Goal :: Reproduce all of the data word for word.

Stored data ::
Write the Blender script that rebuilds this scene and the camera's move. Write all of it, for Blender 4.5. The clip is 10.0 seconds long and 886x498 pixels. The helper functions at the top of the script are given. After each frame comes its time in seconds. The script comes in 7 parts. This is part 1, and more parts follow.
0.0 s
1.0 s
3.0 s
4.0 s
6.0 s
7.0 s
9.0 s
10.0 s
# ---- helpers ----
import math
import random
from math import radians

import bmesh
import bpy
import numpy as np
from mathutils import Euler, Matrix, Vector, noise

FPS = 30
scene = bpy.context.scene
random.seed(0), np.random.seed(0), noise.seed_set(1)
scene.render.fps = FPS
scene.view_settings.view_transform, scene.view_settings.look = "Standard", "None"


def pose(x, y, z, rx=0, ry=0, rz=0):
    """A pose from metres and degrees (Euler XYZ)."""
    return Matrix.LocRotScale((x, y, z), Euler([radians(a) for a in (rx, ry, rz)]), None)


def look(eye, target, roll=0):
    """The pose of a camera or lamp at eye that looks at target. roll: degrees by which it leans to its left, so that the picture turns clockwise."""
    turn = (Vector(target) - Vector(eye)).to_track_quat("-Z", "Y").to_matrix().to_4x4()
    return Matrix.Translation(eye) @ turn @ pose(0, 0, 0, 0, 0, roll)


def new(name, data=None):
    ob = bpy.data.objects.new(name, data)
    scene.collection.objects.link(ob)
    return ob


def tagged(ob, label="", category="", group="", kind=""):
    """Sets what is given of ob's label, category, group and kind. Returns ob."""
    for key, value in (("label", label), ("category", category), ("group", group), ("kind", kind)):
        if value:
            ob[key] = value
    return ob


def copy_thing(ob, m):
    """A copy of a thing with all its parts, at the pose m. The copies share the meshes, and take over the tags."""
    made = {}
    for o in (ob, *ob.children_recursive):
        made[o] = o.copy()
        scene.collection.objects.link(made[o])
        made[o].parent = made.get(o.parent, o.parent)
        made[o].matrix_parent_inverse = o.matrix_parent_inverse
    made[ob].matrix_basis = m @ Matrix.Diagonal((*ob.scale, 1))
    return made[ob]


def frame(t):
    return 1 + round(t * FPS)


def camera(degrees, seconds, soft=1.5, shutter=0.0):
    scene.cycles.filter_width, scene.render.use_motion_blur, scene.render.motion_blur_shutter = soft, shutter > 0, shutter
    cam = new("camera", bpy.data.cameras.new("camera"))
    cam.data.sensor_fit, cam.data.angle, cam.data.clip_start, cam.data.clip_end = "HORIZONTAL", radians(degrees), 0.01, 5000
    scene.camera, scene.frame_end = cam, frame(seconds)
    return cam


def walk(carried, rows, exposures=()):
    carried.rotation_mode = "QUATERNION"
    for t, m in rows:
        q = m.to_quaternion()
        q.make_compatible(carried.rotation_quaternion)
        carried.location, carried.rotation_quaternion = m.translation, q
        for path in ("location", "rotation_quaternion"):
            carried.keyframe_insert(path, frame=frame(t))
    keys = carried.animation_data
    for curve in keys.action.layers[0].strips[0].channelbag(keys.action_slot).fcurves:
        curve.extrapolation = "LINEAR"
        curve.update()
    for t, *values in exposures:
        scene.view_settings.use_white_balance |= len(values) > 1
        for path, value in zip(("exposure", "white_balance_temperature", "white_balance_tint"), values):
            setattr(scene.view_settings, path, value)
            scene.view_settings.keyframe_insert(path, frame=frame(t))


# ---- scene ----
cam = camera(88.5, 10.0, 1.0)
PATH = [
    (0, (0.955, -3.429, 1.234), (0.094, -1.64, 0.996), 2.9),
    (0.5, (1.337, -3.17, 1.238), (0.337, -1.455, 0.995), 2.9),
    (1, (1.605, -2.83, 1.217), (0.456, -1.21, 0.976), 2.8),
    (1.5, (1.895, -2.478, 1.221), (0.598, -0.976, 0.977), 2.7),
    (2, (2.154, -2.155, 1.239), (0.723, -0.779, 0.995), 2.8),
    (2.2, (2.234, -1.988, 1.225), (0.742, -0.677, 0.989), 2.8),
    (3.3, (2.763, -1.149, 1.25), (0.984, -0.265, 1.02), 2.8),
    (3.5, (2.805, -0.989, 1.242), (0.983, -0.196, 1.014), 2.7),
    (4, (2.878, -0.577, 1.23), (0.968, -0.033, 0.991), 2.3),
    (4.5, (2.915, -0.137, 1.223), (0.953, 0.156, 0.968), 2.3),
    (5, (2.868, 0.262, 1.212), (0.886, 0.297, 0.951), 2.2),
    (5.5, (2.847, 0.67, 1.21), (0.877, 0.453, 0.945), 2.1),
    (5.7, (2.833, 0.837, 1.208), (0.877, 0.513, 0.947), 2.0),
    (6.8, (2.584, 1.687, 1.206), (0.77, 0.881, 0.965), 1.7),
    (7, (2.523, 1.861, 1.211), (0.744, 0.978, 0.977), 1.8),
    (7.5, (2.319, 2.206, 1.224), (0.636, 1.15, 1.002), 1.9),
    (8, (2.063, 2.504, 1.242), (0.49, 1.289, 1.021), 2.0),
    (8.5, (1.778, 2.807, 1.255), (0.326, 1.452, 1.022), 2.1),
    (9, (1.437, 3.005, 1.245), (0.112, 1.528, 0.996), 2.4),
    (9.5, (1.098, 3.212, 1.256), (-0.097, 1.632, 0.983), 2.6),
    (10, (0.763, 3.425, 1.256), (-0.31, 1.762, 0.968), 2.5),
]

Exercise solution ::
Write the Blender script that rebuilds this scene and the camera's move. Write all of it, for Blender 4.5. The clip is 10.0 seconds long and 886x498 pixels. The helper functions at the top of the script are given. After each frame comes its time in seconds. The script comes in 7 parts. This is part 1, and more parts follow.
0.0 s
1.0 s
3.0 s
4.0 s
6.0 s
7.0 s
9.0 s
10.0 s
# ---- helpers ----
import math
import random
from math import radians

import bmesh
import bpy
import numpy as np
from mathutils import Euler, Matrix, Vector, noise

FPS = 30
scene = bpy.context.scene
random.seed(0), np.random.seed(0), noise.seed_set(1)
scene.render.fps = FPS
scene.view_settings.view_transform, scene.view_settings.look = "Standard", "None"


def pose(x, y, z, rx=0, ry=0, rz=0):
    """A pose from metres and degrees (Euler XYZ)."""
    return Matrix.LocRotScale((x, y, z), Euler([radians(a) for a in (rx, ry, rz)]), None)


def look(eye, target, roll=0):
    """The pose of a camera or lamp at eye that looks at target. roll: degrees by which it leans to its left, so that the picture turns clockwise."""
    turn = (Vector(target) - Vector(eye)).to_track_quat("-Z", "Y").to_matrix().to_4x4()
    return Matrix.Translation(eye) @ turn @ pose(0, 0, 0, 0, 0, roll)


def new(name, data=None):
    ob = bpy.data.objects.new(name, data)
    scene.collection.objects.link(ob)
    return ob


def tagged(ob, label="", category="", group="", kind=""):
    """Sets what is given of ob's label, category, group and kind. Returns ob."""
    for key, value in (("label", label), ("category", category), ("group", group), ("kind", kind)):
        if value:
            ob[key] = value
    return ob


def copy_thing(ob, m):
    """A copy of a thing with all its parts, at the pose m. The copies share the meshes, and take over the tags."""
    made = {}
    for o in (ob, *ob.children_recursive):
        made[o] = o.copy()
        scene.collection.objects.link(made[o])
        made[o].parent = made.get(o.parent, o.parent)
        made[o].matrix_parent_inverse = o.matrix_parent_inverse
    made[ob].matrix_basis = m @ Matrix.Diagonal((*ob.scale, 1))
    return made[ob]


def frame(t):
    return 1 + round(t * FPS)


def camera(degrees, seconds, soft=1.5, shutter=0.0):
    scene.cycles.filter_width, scene.render.use_motion_blur, scene.render.motion_blur_shutter = soft, shutter > 0, shutter
    cam = new("camera", bpy.data.cameras.new("camera"))
    cam.data.sensor_fit, cam.data.angle, cam.data.clip_start, cam.data.clip_end = "HORIZONTAL", radians(degrees), 0.01, 5000
    scene.camera, scene.frame_end = cam, frame(seconds)
    return cam


def walk(carried, rows, exposures=()):
    carried.rotation_mode = "QUATERNION"
    for t, m in rows:
        q = m.to_quaternion()
        q.make_compatible(carried.rotation_quaternion)
        carried.location, carried.rotation_quaternion = m.translation, q
        for path in ("location", "rotation_quaternion"):
            carried.keyframe_insert(path, frame=frame(t))
    keys = carried.animation_data
    for curve in keys.action.layers[0].strips[0].channelbag(keys.action_slot).fcurves:
        curve.extrapolation = "LINEAR"
        curve.update()
    for t, *values in exposures:
        scene.view_settings.use_white_balance |= len(values) > 1
        for path, value in zip(("exposure", "white_balance_temperature", "white_balance_tint"), values):
            setattr(scene.view_settings, path, value)
            scene.view_settings.keyframe_insert(path, frame=frame(t))


# ---- scene ----
cam = camera(88.5, 10.0, 1.0)
PATH = [
    (0, (0.955, -3.429, 1.234), (0.094, -1.64, 0.996), 2.9),
    (0.5, (1.337, -3.17, 1.238), (0.337, -1.455, 0.995), 2.9),
    (1, (1.605, -2.83, 1.217), (0.456, -1.21, 0.976), 2.8),
    (1.5, (1.895, -2.478, 1.221), (0.598, -0.976, 0.977), 2.7),
    (2, (2.154, -2.155, 1.239), (0.723, -0.779, 0.995), 2.8),
    (2.2, (2.234, -1.988, 1.225), (0.742, -0.677, 0.989), 2.8),
    (3.3, (2.763, -1.149, 1.25), (0.984, -0.265, 1.02), 2.8),
    (3.5, (2.805, -0.989, 1.242), (0.983, -0.196, 1.014), 2.7),
    (4, (2.878, -0.577, 1.23), (0.968, -0.033, 0.991), 2.3),
    (4.5, (2.915, -0.137, 1.223), (0.953, 0.156, 0.968), 2.3),
    (5, (2.868, 0.262, 1.212), (0.886, 0.297, 0.951), 2.2),
    (5.5, (2.847, 0.67, 1.21), (0.877, 0.453, 0.945), 2.1),
    (5.7, (2.833, 0.837, 1.208), (0.877, 0.513, 0.947), 2.0),
    (6.8, (2.584, 1.687, 1.206), (0.77, 0.881, 0.965), 1.7),
    (7, (2.523, 1.861, 1.211), (0.744, 0.978, 0.977), 1.8),
    (7.5, (2.319, 2.206, 1.224), (0.636, 1.15, 1.002), 1.9),
    (8, (2.063, 2.504, 1.242), (0.49, 1.289, 1.021), 2.0),
    (8.5, (1.778, 2.807, 1.255), (0.326, 1.452, 1.022), 2.1),
    (9, (1.437, 3.005, 1.245), (0.112, 1.528, 0.996), 2.4),
    (9.5, (1.098, 3.212, 1.256), (-0.097, 1.632, 0.983), 2.6),
    (10, (0.763, 3.425, 1.256), (-0.31, 1.762, 0.968), 2.5),
]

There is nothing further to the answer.